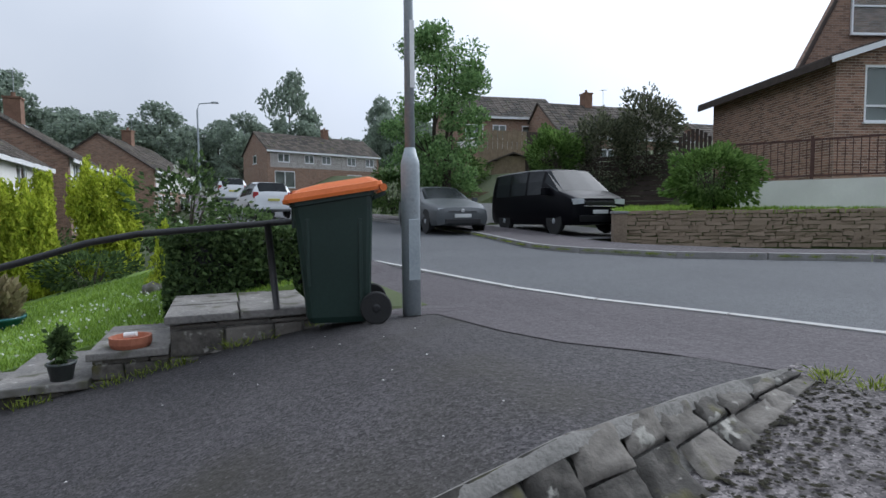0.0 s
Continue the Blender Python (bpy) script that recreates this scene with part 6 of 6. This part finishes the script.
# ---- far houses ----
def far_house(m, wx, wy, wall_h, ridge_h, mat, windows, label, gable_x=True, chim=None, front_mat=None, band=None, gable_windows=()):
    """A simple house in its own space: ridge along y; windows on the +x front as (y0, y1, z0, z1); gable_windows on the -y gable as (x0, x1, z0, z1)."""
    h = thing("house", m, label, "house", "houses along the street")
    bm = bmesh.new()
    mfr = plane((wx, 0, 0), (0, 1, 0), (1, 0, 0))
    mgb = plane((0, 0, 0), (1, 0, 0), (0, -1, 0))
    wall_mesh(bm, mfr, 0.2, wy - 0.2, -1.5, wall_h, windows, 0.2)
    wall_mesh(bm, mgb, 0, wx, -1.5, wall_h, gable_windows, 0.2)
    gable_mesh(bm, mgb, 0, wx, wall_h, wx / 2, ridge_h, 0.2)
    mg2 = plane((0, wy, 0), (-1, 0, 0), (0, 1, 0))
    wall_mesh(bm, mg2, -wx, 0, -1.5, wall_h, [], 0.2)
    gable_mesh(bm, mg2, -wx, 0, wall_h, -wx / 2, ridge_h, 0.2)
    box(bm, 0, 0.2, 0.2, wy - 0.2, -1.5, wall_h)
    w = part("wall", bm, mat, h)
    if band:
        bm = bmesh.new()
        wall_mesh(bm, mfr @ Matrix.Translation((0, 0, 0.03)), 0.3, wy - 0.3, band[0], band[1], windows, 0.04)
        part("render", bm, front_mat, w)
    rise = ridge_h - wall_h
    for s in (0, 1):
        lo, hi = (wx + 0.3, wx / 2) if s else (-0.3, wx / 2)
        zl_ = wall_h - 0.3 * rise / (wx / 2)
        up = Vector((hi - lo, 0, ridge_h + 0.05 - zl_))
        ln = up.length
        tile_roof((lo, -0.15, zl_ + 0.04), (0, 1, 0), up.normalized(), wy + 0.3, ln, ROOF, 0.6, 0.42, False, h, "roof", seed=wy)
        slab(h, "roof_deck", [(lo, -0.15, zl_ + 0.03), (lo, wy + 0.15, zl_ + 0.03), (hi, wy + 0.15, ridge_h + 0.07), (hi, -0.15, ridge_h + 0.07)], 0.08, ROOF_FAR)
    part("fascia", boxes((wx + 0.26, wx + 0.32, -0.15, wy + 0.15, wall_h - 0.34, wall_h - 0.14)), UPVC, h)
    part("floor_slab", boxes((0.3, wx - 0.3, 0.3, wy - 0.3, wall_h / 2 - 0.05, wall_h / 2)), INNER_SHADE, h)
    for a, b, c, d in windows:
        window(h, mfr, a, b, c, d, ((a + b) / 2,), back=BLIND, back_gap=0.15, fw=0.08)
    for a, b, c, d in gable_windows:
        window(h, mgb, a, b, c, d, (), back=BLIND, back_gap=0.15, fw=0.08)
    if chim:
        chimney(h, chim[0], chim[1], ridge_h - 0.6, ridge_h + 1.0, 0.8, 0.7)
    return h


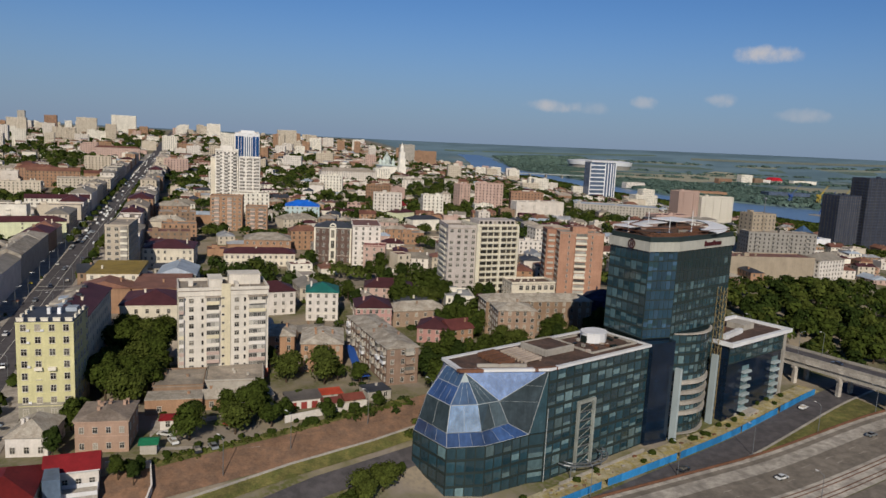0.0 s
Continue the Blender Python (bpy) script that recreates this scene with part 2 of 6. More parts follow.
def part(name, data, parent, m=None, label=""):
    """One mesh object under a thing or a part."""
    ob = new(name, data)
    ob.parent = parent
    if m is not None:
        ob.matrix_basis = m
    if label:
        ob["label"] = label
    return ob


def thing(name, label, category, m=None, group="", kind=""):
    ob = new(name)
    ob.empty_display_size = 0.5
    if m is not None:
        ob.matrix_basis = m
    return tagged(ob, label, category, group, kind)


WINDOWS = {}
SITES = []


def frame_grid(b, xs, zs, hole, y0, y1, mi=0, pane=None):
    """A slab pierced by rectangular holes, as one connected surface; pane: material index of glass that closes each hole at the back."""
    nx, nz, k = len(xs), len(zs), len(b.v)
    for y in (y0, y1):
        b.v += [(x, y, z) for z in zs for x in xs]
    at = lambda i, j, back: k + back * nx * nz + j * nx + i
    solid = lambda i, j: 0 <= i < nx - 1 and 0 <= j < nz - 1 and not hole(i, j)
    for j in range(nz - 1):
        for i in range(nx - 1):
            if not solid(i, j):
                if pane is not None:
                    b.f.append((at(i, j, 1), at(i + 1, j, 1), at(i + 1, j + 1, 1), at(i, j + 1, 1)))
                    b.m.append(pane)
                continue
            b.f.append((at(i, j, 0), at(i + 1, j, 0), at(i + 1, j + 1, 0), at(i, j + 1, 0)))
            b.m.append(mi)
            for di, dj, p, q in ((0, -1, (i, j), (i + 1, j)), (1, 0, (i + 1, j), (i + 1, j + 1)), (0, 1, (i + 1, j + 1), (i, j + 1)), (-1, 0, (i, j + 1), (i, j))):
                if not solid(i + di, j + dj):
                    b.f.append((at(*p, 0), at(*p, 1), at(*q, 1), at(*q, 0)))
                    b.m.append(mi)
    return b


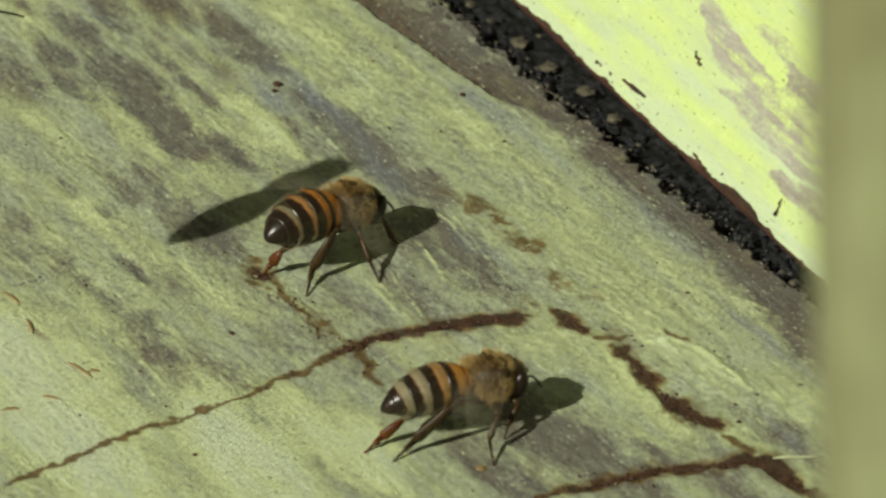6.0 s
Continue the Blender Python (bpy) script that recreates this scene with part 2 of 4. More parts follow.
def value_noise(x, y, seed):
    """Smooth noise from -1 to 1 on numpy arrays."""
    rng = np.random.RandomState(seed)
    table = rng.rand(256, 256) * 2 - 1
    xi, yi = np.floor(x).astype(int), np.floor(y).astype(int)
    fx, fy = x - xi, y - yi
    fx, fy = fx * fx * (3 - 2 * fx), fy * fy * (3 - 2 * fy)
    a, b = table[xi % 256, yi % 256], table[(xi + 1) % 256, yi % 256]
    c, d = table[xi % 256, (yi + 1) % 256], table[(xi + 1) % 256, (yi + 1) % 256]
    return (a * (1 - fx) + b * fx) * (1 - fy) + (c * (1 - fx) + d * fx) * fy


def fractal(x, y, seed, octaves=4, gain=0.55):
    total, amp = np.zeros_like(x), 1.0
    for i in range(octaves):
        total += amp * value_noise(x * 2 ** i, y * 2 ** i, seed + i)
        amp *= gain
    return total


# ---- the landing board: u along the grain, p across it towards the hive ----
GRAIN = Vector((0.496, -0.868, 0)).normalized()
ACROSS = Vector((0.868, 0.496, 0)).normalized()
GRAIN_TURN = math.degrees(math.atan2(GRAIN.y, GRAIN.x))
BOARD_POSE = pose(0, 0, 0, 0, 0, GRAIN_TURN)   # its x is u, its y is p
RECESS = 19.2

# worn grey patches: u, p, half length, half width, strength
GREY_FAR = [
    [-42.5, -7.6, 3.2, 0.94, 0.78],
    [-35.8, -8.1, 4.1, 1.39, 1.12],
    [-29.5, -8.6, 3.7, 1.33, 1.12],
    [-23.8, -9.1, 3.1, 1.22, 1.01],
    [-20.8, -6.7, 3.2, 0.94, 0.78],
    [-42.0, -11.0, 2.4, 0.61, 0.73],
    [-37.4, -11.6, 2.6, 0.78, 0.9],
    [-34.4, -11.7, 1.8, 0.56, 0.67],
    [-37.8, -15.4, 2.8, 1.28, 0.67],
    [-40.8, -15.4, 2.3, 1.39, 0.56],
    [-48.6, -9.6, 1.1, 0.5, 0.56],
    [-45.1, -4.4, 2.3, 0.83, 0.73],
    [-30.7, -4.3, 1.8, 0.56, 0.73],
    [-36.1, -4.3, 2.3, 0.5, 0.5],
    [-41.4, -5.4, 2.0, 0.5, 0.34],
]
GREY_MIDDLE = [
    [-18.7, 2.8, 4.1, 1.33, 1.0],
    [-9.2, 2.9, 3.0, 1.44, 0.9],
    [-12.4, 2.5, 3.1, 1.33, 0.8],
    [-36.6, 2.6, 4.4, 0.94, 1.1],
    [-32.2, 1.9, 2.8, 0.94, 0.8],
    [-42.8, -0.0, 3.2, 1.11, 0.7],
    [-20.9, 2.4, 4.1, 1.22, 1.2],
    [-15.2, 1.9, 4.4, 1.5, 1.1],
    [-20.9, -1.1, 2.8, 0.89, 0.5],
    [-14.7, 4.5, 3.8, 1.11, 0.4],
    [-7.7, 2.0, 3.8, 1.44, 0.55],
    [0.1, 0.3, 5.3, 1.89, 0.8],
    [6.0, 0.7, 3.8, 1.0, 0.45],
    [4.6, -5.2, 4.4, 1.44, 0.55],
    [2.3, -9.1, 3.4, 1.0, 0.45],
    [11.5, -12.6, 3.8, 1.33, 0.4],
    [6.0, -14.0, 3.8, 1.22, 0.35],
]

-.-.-

### Given task
Tell how many lines hold the string "follow", giving the number and nothing else.

### Complete answer
2